## Start
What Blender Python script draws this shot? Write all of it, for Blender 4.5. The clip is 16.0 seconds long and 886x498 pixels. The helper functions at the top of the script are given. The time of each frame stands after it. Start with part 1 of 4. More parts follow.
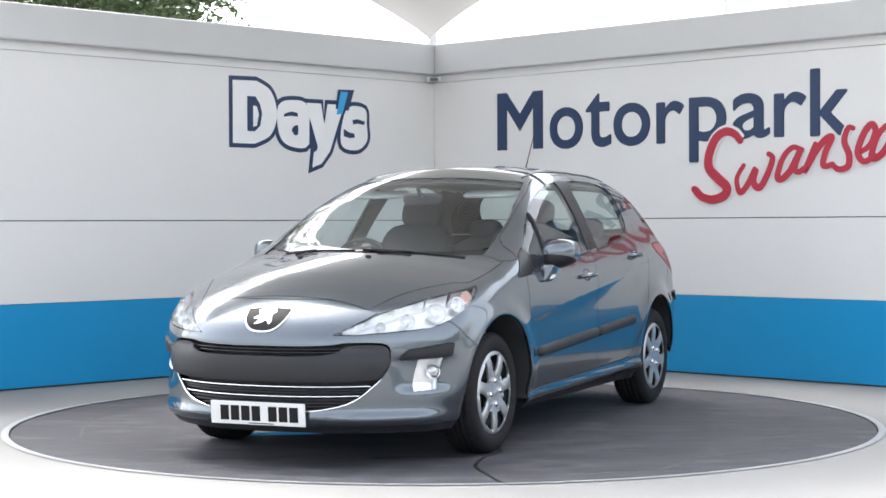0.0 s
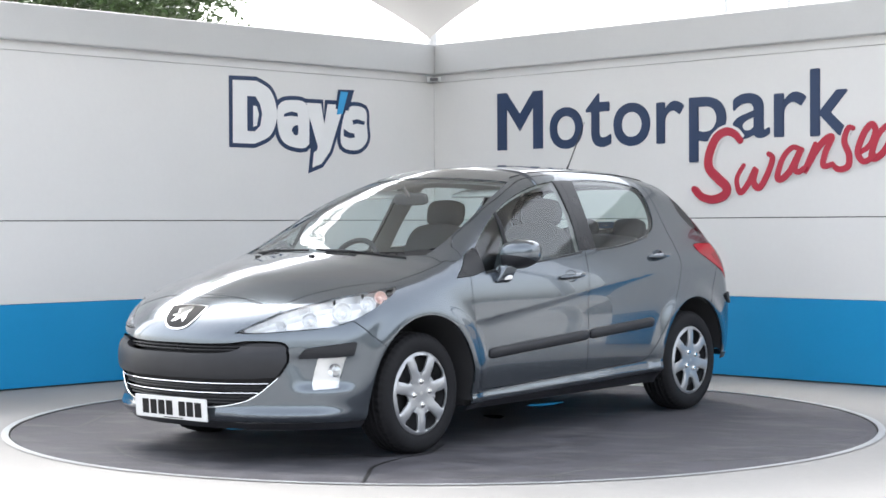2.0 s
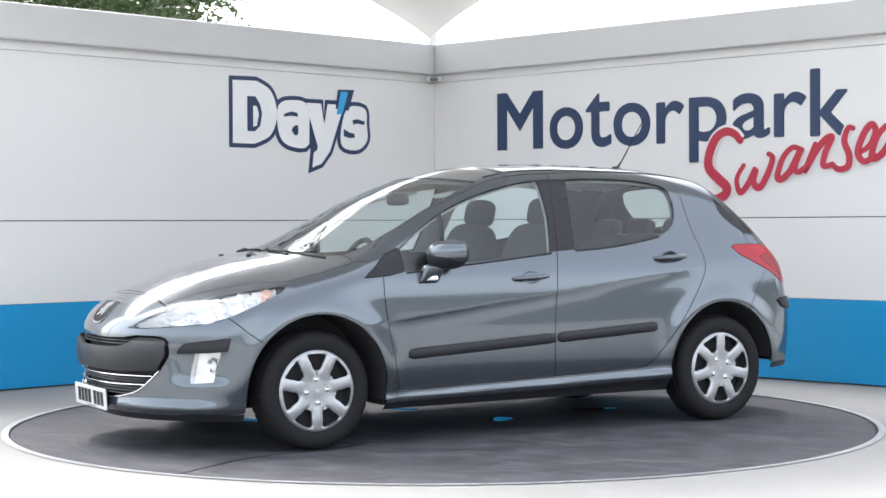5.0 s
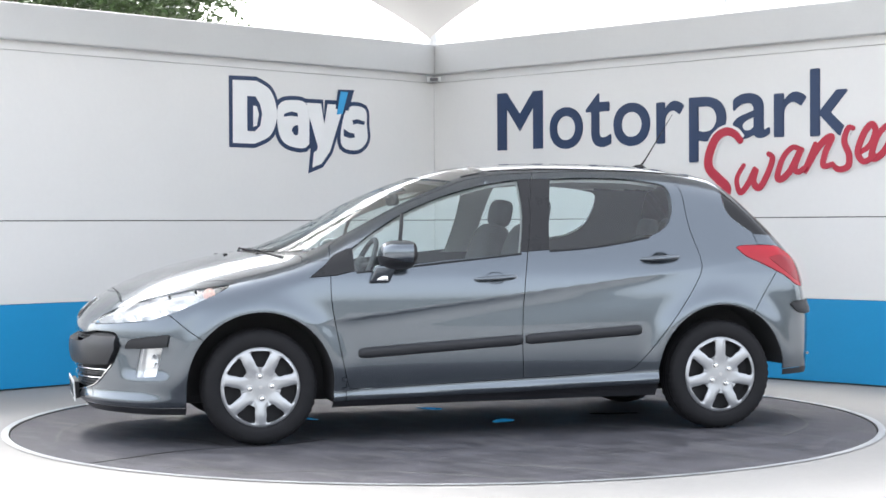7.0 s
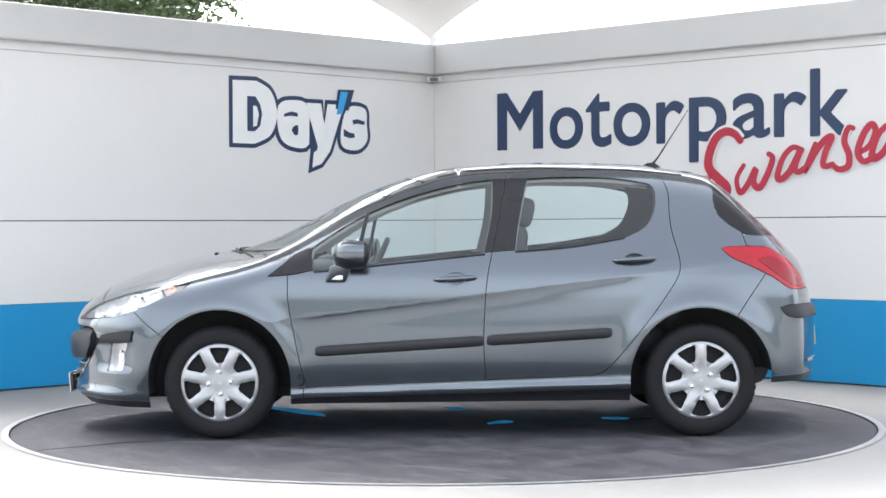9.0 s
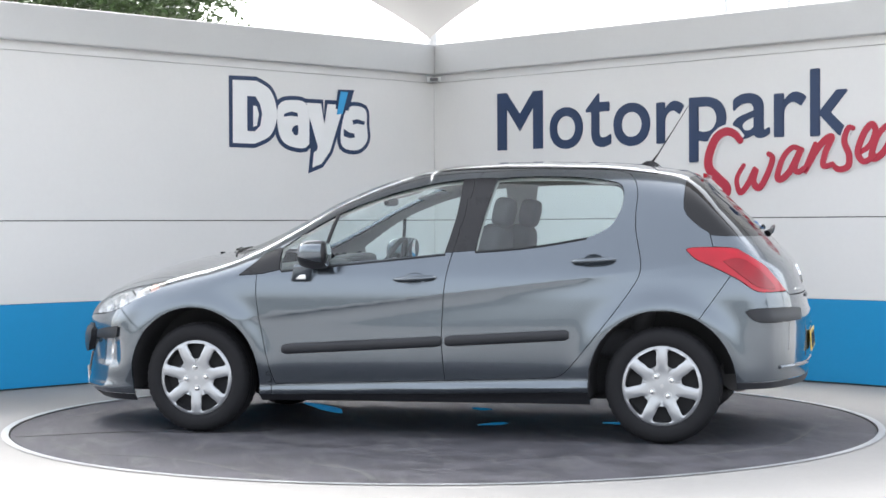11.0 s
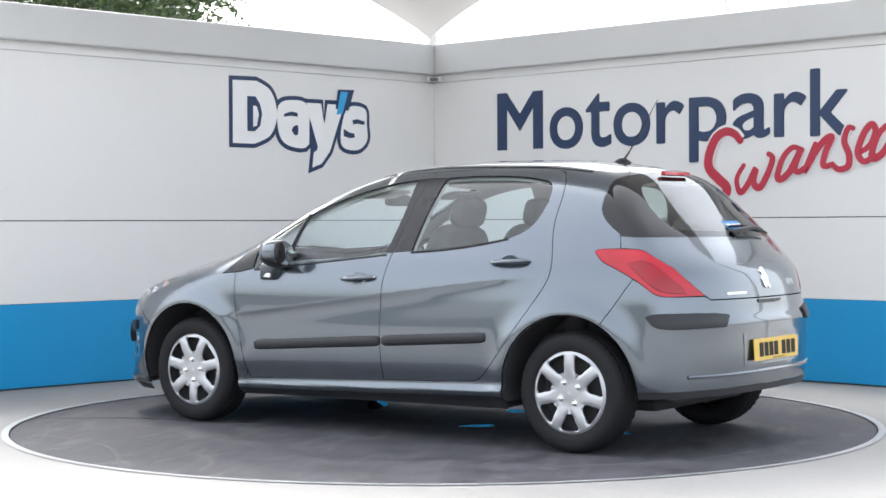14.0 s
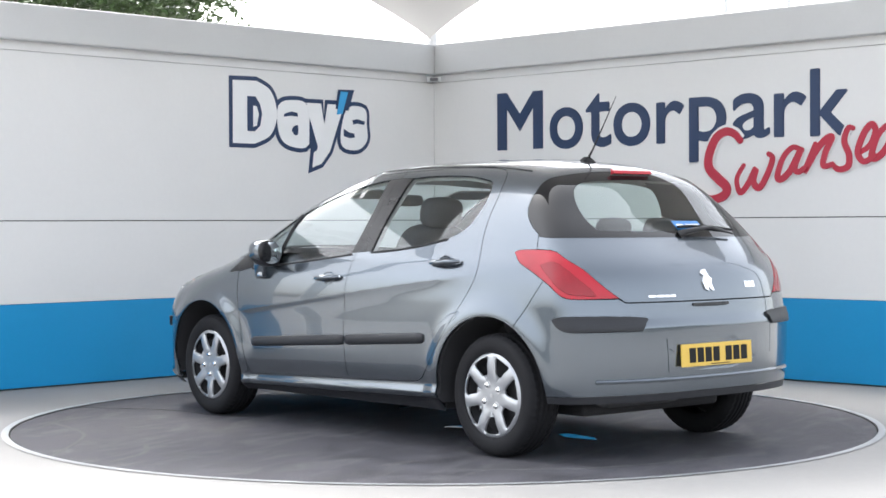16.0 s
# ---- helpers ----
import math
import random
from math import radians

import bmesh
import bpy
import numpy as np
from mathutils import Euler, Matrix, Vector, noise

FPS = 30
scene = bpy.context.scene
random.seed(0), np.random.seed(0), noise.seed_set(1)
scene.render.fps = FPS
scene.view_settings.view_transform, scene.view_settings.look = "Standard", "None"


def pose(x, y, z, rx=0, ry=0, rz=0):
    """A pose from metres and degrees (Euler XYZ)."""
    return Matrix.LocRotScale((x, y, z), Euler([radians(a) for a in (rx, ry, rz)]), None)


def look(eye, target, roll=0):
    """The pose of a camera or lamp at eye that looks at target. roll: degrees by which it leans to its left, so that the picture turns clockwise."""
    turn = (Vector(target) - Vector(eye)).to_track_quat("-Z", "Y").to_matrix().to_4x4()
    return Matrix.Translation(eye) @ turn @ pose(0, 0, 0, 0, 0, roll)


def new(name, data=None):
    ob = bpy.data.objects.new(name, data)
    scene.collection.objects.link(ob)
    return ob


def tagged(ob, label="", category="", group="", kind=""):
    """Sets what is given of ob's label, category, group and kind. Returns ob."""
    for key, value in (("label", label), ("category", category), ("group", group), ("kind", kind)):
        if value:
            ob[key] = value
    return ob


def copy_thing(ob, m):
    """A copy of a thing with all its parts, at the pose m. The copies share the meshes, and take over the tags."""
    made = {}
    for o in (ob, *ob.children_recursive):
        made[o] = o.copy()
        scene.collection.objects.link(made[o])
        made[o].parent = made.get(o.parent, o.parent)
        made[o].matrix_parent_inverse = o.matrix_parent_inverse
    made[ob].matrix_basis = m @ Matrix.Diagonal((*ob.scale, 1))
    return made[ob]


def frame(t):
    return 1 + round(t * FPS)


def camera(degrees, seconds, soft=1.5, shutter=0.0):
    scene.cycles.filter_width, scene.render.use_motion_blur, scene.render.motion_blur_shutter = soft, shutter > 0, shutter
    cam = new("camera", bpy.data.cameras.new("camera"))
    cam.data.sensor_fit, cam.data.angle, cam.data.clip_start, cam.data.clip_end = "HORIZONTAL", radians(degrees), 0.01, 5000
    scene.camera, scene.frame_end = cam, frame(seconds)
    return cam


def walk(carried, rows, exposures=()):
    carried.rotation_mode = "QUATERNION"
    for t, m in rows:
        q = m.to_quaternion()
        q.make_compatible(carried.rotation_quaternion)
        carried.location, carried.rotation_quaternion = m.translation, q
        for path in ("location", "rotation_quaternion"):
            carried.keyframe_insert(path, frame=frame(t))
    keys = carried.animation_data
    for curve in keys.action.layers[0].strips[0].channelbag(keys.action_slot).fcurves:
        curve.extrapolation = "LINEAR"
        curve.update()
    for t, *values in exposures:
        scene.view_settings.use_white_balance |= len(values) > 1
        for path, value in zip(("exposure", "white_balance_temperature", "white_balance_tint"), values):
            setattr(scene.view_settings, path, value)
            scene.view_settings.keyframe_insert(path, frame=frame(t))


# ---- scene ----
## End
Exercise description:
Make a list of all lines in the data that contain "location".

Exercise answer:
        carried.location, carried.rotation_quaternion = m.translation, q
        for path in ("location", "rotation_quaternion"):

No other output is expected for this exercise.